Pictures aside, quote the whole listing exactly.
--- begin ---
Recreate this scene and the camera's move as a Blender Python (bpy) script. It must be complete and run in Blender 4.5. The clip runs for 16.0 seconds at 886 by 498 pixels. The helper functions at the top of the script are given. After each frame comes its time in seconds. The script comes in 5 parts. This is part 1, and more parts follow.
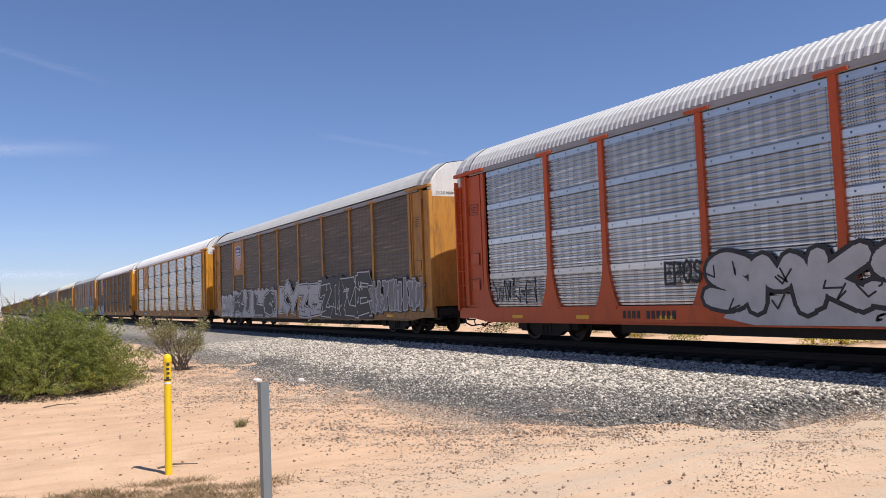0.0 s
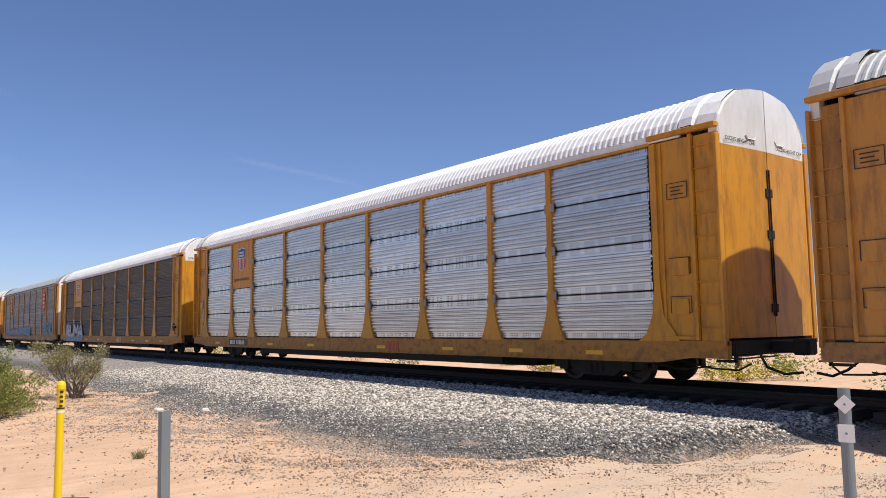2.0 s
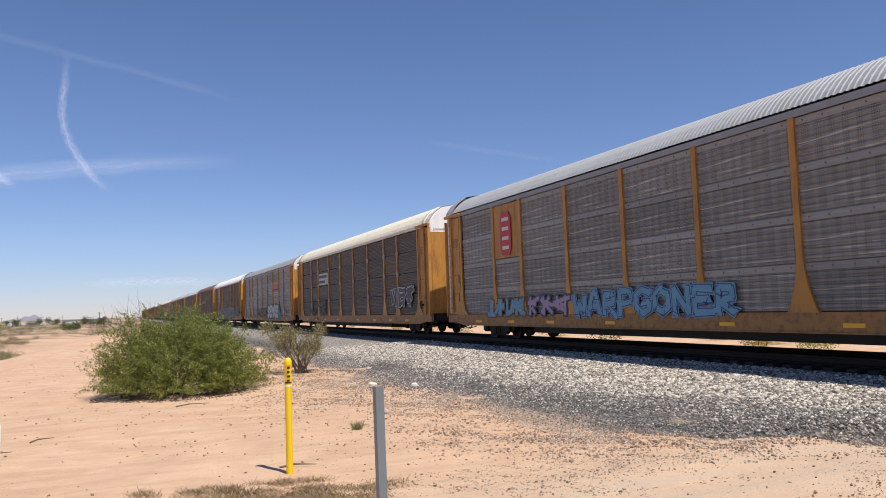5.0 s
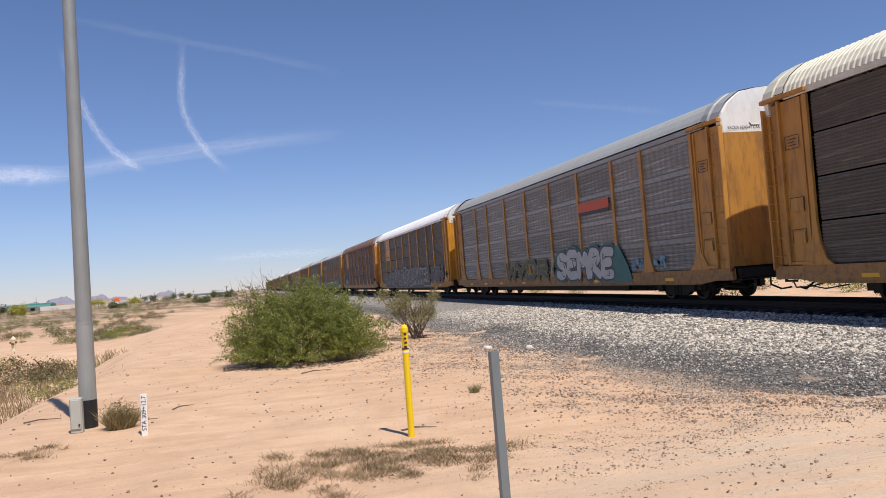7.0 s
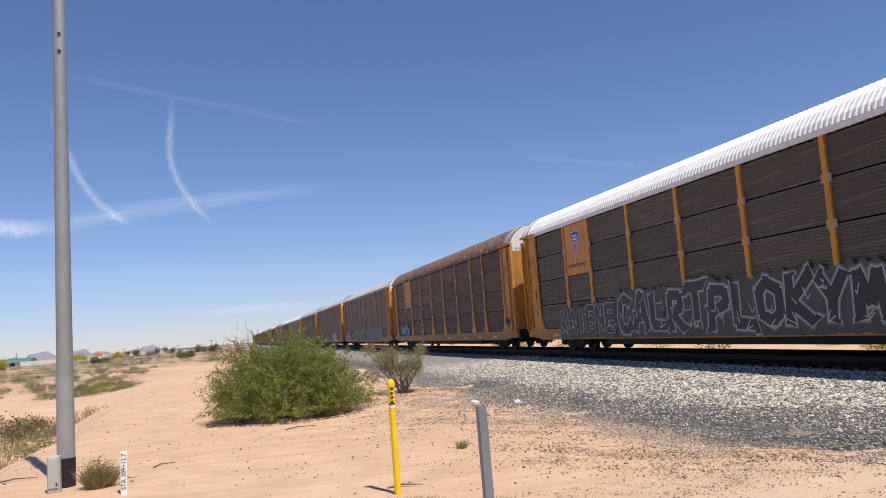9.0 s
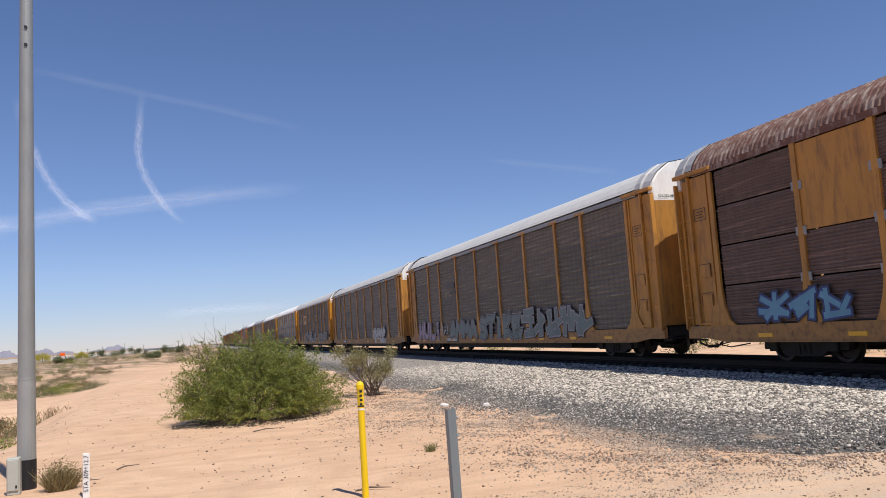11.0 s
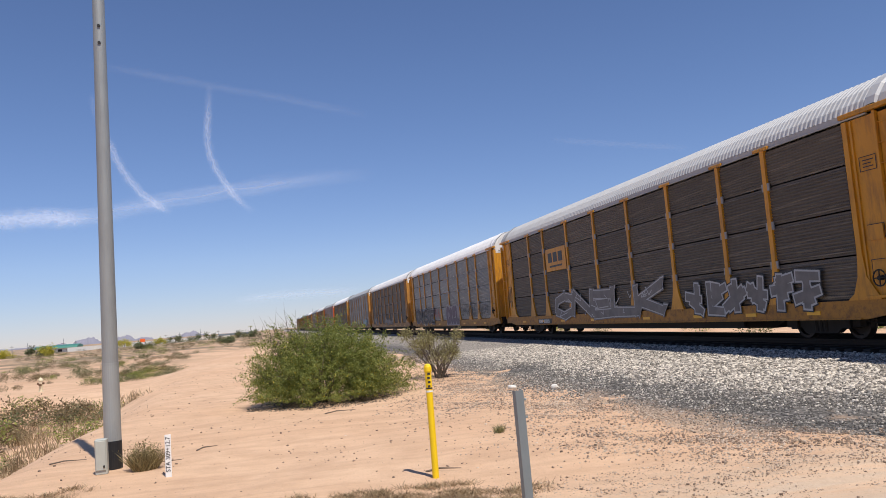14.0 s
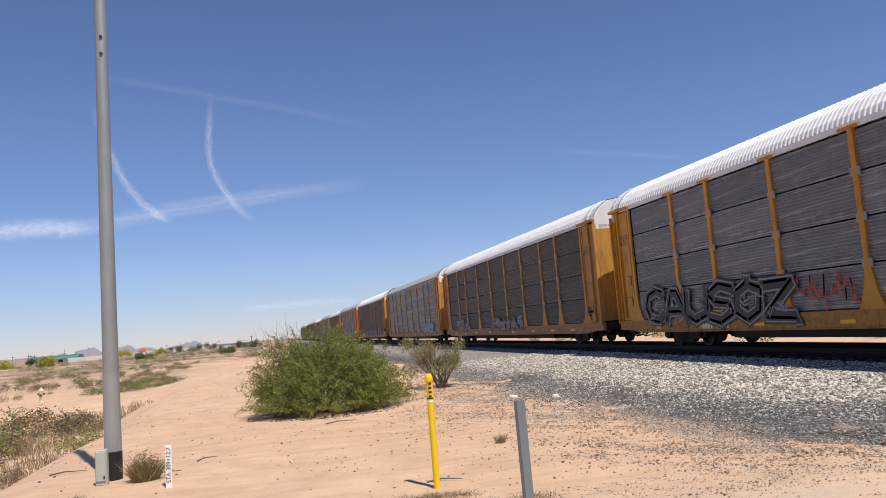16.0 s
--- end ---
## Full solution
Recreate this scene and the camera's move as a Blender Python (bpy) script. It must be complete and run in Blender 4.5. The clip runs for 16.0 seconds at 886 by 498 pixels. The helper functions at the top of the script are given. After each frame comes its time in seconds. The script comes in 5 parts. This is part 1, and more parts follow.
0.0 s
2.0 s
5.0 s
7.0 s
9.0 s
11.0 s
14.0 s
16.0 s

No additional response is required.